= Frederick Hollister =

American businessman and politician

Frederick Hollister (March 17, 1812 - December 16, 1863) was an American businessman and politician who served as Mayor of Utica, New York for 10 years from 1843 to 1844.

==Political career==
A resident of Utica, New York for many years, Hollister was elected mayor of Utica, as a Whig, in 1843. Serving as mayor from 1843–1844, he defeated future presidential candidate Horatio Seymour by 16 votes.

==Business career==
As a businessman, he amassed a large fortune in textile manufacturing, drug stores and railroad concerns. Among other businesses, Hollister founded the Standard Silk Company and the Clayville Woolen Mills. He purchased the site of Washington Mills, New York in 1840 from Isaac Mason.

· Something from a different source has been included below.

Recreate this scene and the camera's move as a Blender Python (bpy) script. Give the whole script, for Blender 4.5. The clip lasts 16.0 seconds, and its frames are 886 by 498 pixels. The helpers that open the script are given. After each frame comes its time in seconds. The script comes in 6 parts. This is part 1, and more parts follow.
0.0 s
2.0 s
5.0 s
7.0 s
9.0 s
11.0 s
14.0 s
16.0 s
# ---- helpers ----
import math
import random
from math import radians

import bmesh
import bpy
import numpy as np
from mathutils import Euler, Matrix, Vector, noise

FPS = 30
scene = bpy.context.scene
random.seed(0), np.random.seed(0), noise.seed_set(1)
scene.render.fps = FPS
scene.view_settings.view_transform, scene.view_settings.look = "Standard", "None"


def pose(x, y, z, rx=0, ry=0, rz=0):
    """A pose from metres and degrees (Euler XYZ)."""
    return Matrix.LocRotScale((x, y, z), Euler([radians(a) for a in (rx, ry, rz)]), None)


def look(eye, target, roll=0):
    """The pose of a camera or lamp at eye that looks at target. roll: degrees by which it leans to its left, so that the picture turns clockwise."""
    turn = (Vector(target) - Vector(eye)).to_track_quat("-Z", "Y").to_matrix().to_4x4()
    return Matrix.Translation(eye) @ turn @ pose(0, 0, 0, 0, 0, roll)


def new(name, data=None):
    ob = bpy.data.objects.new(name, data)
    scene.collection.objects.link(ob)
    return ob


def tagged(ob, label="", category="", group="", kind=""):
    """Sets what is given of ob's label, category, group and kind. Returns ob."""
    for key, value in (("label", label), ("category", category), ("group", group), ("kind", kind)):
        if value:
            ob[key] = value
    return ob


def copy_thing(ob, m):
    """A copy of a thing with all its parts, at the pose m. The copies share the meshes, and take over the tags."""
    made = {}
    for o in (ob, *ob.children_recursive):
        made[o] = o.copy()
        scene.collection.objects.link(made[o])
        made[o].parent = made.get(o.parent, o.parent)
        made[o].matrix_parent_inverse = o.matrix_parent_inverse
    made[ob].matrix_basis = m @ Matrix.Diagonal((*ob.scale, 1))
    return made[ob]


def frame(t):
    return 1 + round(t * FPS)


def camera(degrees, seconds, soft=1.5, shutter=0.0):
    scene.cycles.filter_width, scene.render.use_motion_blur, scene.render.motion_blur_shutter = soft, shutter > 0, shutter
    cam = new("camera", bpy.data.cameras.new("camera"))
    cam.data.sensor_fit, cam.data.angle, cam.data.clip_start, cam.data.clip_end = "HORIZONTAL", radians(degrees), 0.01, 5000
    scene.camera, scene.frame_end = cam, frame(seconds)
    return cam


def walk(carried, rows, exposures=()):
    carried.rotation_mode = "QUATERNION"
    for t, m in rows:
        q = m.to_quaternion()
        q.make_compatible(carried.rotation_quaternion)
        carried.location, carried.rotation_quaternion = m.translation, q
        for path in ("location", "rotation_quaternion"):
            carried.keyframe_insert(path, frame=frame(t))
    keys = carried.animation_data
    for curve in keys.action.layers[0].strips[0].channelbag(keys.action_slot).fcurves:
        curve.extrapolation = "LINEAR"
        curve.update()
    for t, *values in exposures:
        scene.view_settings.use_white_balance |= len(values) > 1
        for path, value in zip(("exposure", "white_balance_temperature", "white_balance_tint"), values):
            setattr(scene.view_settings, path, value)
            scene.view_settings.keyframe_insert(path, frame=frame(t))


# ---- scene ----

The mill built on the site by Hollister was painted in his signature checkerboard pattern (a drug store in Utica was known as "the checkered store.") Because of the colors of the mill, the local name for the mill site was "Checkerville." After a second stone mill built by Hollister was destroyed by fire, he built a large frame mill on the site, giving it the name of "Washington Mill."

==Personal life==
Hollister married Jane M. Stanton, daughter of George W. Stanton of Albany NY, in 1835.

==Death==
Hollister died in New York City on December 16, 1863.